ORIËNTATIE OP DE WERELD: TIJD
H1: basiskennis tijd
1. Historische geletterdheid
=> kapstokken van onze Westerse geschiedenis
Historisch burgerschap draagt bij tot de lerende als toekomstige burger door in te zetten op een duurzame historische
geletterdheid die zowel leerkracht als leerling dient klaar te stomen voor mondiaal burgerschap.
1.1 Wat is geschiedenis ?
Wat is geschiedenis?
Def: een studiegebied dat een reconstructie van het verleden van de mens opstelt. Het is geen exacte wetenschap.

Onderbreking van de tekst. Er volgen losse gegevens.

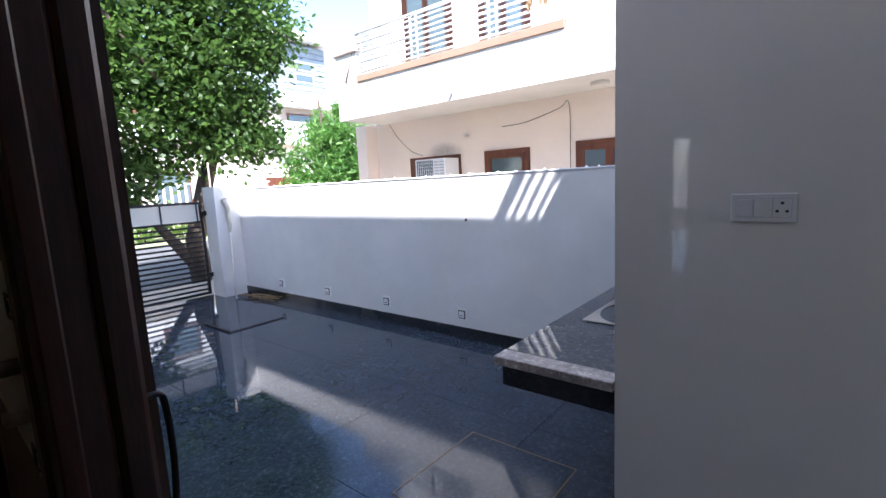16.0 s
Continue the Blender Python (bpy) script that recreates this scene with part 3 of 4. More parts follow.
# closed side door in the south wall
leaf2 = door_leaf("door_2", "closed brown veneered side door with a pale inset panel", 0.766, 2.10, 0.085, (0.035, 0.07, 0.105, 0.14), VENEER, VENEER_Z)
leaf2.matrix_basis = pose(2.402, 1.988, 0.006, 0, 0, 178.5)
fr = thing("door_frame", (1.95, 1.93, 0), "dark stained wooden frame of the side door", "door frame")
part("jamb", boxes((2.405, 2.458, 1.86, 2.006, 0, 2.13), bevel=0.003), FRAMEWOOD, fr)
part("jamb", boxes((1.590, 1.632, 1.940, 2.018, 0, 2.13), bevel=0.006), FRAMEWOOD, fr)
part("head", boxes((1.632, 2.405, 1.86, 2.006, 2.11, 2.13), bevel=0.003), FRAMEWOOD_X, fr)
part("backing", boxes((1.632, 2.405, 1.87, 1.90, 0, 2.11)), FRAMEWOOD, fr)
part("sill", boxes((1.632, 2.405, 1.90, 2.004, -0.01, 0.005)), FRAMEWOOD_X, fr)
tb = thing("tower_bolt", (1.67, 2.0, 0.2), "small aged brass bolt low on the side door", "bolt")
part("rail", boxes((1.655, 1.68, 1.994, 2.002, 0.15, 0.30), bevel=0.002), DARKSTEEL, tb)
part("knob", tube(bmesh.new(), [(1.74, 1.99, 0.175), (1.74, 2.022, 0.175)], 0.011, 10), BRASS, tb)

# tall opening with a raised sill
win = thing("window_1", (1.06, 1.93, 0.19), "tall open casement frame of dark stained wood with a raised sill", "window", kind="structure")
for k, (x, w, y0, y1) in enumerate(((0.620, 0.020, 1.99, 2.014), (0.6405, 0.018, 1.97, 2.010), (0.659, 0.018, 1.95, 2.004), (0.6775, 0.018, 1.93, 1.998), (0.696, 0.013, 1.90, 1.975))):
    part("moulding", boxes((x, x + w, y0, y1, 0.19, 2.13), bevel=0.004), FRAMEWOOD, win)
part("back_board", boxes((0.637, 0.696, 1.864, 1.93, 0.19, 2.13)), FRAMEWOOD, win)
part("head", boxes((0.709, 1.588, 1.862, 2.008, 2.07, 2.13), bevel=0.003), FRAMEWOOD_X, win)
part("sill_rail", boxes((0.709, 1.588, 1.985, 2.014, 0.19, 0.245), bevel=0.004), FRAMEWOOD_X, win)
part("sill", boxes((0.709, 1.588, 1.80, 1.984, 0.20, 0.243), bevel=0.003), GRANITE, win, "polished grey granite sill slab")
sh = part("shutter", boxes((1.592, 1.630, 1.892, 1.937, 0.25, 2.06), bevel=0.008), FRAMEWOOD, win, "outer shutter stile folded open")
part("reveal_board", boxes((1.536, 1.5895, 1.986, 2.012, 0.247, 2.068), bevel=0.003), FRAMEWOOD, win)
part("pull", tube(bmesh.new(), [(1.625, 1.897, 0.985), (1.628, 1.873, 0.985), (1.628, 1.862, 0.97), (1.635, 1.857, 0.88), (1.635, 1.862, 0.80), (1.632, 1.873, 0.785), (1.625, 1.897, 0.785)], 0.0055, 8), DARKSTEEL, sh, "dark bowed pull handle")

# bathroom doorway and its open leaf
fr = thing("door_frame", (-0.25, 0.64, 0), "polished teak frame of the bathroom doorway", "door frame")
part("jamb", box(bmesh.new(), -0.58, -0.55, 0.565, 0.708, 0, 2.13, 0.010, 3), TEAK, fr, "glossy golden brown jamb with fine scratches")
part("jamb", boxes((0.096, 0.135, 0.582, 0.735, 0, 2.13), bevel=0.005), FRAMEWOOD, fr)
part("architrave", boxes((0.133, 0.29, 0.548, 0.579, 0, 2.13), bevel=0.004), FRAMEWOOD, fr)
part("head", boxes((-0.55, 0.096, 0.565, 0.708, 2.10, 2.13), bevel=0.004), TEAK, fr)
bl = door_leaf("door_3", "golden teak veneered bathroom door with a pale inset panel, standing open", 0.62, 2.09, 0.165, (0.055, 0.125, 0.195, 0.27), TEAKDOOR, TEAKDOOR, knob=False, flip=True, rails_at=(0.835, 1.165))
bl.matrix_basis = pose(-0.512, 0.562, 0.01, 0, 0, -54.5)

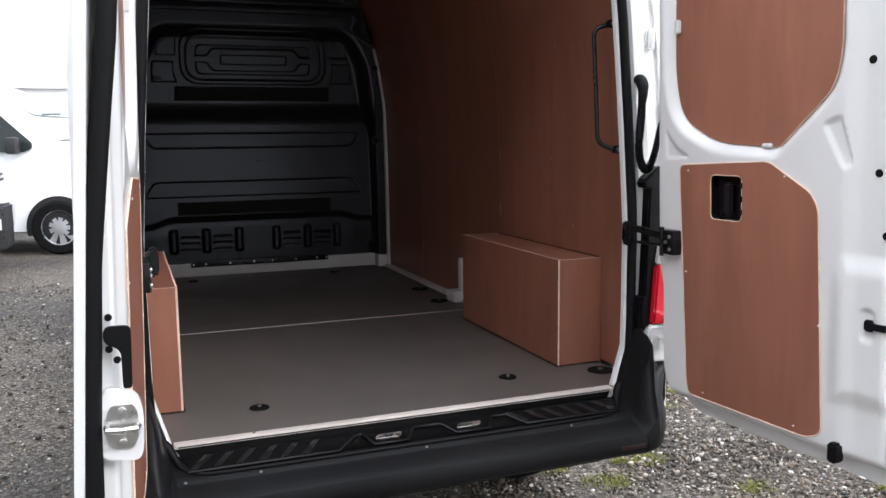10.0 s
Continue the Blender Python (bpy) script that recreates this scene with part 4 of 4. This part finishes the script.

Periode: 4000 -3500 v.o.t. -> heden
Waarom een reconstructie?
1. Niet alle feiten worden een bron.
2. Niet alle bronnen 'bereiken' de historicus.
3. De historicus kiest op basis van zijn voorkennis en interesses de bronnen waar hij mee wilt werken.
4. Komt et "verhaal" dat de historicus schreef overeen met wat er "echt gebeurd" is?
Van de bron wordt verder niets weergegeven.